> WHAT YOU SHOULD DO: Answer with a single number: how many lines in the listing below include "Python"?

> DATA FOR PROCESSING:
— Begin —

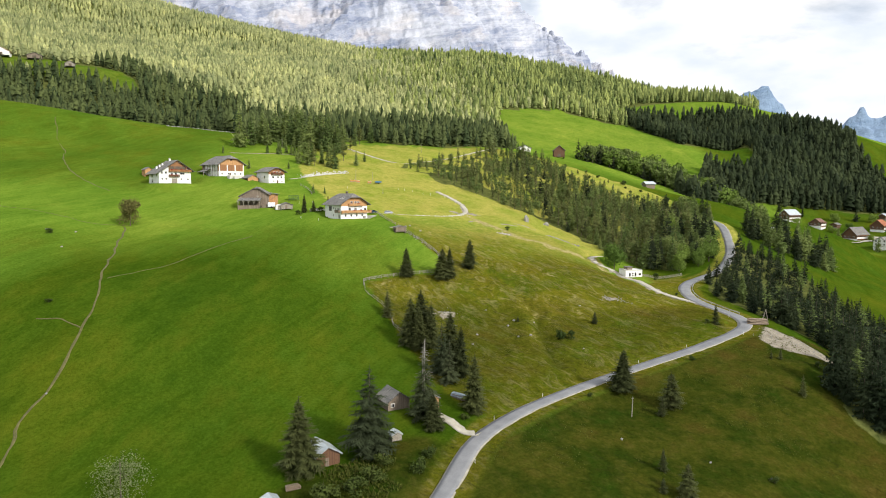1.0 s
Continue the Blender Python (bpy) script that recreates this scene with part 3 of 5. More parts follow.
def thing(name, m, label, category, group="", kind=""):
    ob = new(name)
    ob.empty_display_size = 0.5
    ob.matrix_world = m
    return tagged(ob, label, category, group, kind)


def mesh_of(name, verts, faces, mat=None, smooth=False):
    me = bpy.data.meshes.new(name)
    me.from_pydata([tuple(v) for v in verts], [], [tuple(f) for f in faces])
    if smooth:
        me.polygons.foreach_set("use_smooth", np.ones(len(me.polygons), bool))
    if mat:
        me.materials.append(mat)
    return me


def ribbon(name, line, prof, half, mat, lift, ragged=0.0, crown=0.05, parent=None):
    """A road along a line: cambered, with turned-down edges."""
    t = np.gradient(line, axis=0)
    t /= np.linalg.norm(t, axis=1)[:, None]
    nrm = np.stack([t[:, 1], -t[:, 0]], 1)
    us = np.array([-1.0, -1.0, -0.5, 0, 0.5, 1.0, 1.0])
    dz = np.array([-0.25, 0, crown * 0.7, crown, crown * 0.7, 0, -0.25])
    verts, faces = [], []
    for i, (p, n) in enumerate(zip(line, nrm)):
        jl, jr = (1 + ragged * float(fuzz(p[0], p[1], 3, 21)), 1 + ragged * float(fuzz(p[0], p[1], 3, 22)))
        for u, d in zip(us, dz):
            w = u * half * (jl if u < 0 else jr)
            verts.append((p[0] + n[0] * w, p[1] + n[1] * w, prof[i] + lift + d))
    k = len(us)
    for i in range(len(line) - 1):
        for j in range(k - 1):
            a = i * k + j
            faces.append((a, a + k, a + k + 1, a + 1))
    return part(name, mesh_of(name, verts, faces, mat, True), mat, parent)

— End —
— Begin —

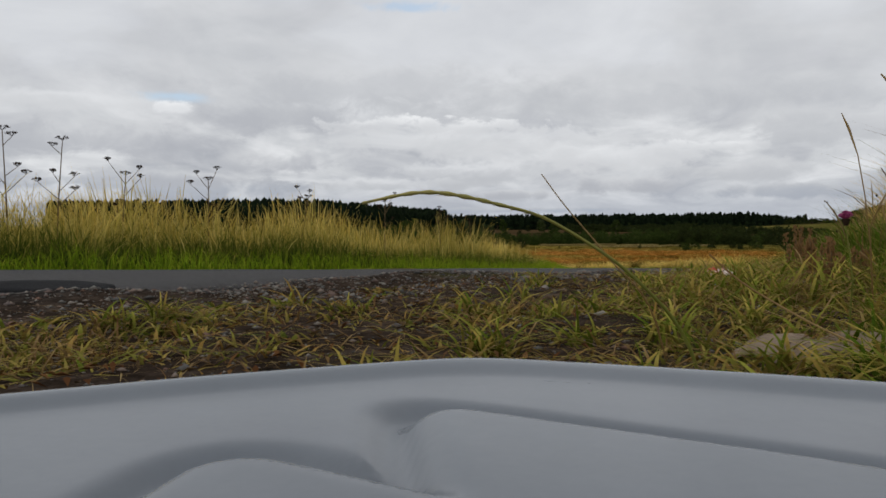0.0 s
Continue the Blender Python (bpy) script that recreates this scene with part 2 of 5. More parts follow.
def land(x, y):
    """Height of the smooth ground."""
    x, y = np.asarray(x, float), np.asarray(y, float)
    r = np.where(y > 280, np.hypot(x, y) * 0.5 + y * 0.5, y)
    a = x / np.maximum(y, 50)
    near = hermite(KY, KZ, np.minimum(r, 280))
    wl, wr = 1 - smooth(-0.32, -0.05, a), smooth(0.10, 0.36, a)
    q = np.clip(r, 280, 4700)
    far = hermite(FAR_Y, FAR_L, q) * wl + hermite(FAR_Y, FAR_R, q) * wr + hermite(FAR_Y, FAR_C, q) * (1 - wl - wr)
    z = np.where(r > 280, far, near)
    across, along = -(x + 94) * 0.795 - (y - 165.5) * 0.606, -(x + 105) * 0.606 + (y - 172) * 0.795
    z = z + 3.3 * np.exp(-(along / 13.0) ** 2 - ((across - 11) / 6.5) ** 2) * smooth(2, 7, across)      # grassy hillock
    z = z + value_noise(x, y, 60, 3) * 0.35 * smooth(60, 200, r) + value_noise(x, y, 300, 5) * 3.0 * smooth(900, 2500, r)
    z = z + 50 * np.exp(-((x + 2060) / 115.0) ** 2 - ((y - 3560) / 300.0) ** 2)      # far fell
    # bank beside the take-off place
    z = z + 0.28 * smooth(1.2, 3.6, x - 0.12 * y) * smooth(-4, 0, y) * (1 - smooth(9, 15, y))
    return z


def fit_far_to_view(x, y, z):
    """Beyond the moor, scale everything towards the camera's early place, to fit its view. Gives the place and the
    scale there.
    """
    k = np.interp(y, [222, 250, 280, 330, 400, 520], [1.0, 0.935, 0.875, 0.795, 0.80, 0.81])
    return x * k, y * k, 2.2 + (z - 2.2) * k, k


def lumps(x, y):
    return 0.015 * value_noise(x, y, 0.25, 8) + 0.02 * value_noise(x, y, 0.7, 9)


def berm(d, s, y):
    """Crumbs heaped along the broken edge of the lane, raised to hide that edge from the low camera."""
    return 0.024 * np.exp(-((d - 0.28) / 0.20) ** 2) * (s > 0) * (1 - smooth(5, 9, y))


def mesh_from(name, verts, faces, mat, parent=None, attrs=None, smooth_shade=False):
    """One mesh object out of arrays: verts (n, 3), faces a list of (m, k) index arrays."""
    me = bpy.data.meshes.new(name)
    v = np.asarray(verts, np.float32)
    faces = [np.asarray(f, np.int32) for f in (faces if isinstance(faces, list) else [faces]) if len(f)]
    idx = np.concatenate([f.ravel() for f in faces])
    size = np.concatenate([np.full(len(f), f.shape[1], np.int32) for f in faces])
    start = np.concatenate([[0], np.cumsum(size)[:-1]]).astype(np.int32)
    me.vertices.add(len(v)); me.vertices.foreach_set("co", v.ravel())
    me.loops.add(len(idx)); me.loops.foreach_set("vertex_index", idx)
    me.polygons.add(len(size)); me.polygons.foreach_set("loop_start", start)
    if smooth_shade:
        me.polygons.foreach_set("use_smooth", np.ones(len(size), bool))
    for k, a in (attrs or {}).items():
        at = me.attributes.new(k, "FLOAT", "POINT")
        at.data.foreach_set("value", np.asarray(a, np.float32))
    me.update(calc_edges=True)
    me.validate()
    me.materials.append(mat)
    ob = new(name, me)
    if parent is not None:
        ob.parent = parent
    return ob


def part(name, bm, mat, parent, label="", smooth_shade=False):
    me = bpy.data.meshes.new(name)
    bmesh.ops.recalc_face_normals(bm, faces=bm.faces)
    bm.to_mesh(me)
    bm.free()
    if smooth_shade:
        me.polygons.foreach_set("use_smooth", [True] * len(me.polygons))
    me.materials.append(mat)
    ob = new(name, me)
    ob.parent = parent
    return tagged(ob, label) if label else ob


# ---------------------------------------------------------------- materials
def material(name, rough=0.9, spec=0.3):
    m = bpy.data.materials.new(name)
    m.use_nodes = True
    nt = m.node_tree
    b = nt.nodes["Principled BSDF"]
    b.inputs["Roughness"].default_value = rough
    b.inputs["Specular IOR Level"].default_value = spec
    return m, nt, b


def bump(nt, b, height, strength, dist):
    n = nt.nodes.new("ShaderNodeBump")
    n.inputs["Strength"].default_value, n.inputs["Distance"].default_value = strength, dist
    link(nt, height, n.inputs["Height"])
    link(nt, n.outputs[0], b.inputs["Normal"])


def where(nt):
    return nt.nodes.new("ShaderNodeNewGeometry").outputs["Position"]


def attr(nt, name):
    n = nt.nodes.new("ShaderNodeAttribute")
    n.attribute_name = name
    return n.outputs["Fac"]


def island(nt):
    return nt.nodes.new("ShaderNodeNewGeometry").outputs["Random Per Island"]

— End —

> FINISHED ANSWER: 2